The problem =>
Exactly the lines between the line containing "of a camera" and the line containing "ob = bpy.data.objects.new(name, data)", together with those two lines, are to be output.

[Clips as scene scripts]
====================

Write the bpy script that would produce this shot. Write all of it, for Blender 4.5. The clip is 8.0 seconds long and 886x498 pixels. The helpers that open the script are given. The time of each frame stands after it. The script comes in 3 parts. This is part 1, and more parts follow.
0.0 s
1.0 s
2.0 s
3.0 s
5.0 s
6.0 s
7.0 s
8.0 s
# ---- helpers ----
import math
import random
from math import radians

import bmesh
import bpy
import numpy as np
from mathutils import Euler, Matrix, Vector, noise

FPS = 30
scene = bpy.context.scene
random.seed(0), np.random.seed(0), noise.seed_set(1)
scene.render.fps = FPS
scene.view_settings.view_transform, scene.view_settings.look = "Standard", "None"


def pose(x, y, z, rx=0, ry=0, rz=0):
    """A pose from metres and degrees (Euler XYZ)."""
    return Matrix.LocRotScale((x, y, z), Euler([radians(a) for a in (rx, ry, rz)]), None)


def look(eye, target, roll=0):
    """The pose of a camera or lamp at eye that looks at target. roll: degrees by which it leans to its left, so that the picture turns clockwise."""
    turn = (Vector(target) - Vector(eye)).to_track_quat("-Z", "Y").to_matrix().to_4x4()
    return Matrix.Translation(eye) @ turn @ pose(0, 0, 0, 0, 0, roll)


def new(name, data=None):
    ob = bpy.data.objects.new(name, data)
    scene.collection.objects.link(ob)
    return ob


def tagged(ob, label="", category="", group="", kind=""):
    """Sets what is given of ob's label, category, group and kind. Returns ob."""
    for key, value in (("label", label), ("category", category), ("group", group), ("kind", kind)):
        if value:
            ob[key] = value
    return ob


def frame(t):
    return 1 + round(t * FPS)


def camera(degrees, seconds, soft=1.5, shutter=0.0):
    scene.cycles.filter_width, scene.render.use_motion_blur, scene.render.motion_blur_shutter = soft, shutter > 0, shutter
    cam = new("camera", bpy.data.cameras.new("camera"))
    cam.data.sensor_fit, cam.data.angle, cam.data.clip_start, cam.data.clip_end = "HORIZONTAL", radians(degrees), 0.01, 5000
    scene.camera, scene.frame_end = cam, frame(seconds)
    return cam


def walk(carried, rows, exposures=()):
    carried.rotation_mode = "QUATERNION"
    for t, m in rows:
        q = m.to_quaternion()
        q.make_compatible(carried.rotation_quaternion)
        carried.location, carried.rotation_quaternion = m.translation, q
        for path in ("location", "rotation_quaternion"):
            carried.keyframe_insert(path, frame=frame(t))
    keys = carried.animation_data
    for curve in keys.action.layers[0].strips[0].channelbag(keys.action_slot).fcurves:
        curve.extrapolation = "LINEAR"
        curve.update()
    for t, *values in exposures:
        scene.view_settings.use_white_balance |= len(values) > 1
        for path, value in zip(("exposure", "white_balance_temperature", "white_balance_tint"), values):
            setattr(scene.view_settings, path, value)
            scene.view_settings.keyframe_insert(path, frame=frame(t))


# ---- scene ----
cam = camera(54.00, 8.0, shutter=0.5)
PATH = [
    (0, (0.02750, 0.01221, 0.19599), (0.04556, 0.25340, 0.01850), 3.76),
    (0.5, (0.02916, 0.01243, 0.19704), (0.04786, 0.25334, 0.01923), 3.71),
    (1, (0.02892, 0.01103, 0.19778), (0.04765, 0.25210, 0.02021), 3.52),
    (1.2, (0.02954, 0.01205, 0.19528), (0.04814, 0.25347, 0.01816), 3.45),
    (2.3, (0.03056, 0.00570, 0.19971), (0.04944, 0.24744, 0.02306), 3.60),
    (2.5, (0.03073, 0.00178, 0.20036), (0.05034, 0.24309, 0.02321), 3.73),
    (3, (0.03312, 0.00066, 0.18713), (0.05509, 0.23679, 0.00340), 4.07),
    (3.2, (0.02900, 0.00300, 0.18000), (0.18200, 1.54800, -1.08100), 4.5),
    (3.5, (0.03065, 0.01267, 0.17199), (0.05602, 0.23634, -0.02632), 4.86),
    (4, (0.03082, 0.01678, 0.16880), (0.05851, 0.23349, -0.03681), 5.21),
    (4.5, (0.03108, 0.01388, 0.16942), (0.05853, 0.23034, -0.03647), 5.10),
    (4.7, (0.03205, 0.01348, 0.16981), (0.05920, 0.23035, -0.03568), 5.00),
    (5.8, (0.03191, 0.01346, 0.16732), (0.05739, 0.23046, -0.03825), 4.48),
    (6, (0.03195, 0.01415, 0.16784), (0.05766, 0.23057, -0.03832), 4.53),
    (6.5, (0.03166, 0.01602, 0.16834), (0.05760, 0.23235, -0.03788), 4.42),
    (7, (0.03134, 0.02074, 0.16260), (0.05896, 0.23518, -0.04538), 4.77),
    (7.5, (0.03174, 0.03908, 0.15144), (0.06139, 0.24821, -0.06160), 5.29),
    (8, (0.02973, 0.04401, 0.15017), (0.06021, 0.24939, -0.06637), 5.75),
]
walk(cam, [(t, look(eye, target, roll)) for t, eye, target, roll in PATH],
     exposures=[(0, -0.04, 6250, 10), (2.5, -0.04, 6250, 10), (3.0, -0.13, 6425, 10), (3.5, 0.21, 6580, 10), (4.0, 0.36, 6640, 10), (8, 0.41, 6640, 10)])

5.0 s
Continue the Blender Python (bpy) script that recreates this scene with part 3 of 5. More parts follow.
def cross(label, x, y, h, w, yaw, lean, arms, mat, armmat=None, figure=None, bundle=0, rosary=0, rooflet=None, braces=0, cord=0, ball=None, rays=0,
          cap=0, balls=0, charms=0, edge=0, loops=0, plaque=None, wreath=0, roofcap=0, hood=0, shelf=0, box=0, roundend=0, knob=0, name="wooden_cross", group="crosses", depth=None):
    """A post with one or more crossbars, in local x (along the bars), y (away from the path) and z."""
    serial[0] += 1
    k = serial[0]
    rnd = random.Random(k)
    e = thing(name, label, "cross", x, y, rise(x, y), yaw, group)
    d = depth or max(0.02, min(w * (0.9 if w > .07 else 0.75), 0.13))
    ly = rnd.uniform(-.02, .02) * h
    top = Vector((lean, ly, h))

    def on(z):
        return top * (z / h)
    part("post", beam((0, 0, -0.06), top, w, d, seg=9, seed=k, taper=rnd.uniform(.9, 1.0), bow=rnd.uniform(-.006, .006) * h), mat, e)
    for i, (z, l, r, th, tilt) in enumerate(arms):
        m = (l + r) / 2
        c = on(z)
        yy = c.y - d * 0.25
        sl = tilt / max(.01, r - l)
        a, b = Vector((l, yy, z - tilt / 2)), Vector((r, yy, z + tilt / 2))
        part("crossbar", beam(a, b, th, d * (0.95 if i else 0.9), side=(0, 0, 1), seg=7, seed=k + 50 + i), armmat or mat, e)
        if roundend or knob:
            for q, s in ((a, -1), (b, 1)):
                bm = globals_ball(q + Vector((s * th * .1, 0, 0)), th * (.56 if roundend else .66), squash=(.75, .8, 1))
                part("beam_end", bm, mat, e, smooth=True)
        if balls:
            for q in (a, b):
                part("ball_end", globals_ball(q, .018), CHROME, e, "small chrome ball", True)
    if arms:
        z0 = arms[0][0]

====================

Task output =>
    """The pose of a camera or lamp at eye that looks at target. roll: degrees by which it leans to its left, so that the picture turns clockwise."""
    turn = (Vector(target) - Vector(eye)).to_track_quat("-Z", "Y").to_matrix().to_4x4()
    return Matrix.Translation(eye) @ turn @ pose(0, 0, 0, 0, 0, roll)


def new(name, data=None):
    ob = bpy.data.objects.new(name, data)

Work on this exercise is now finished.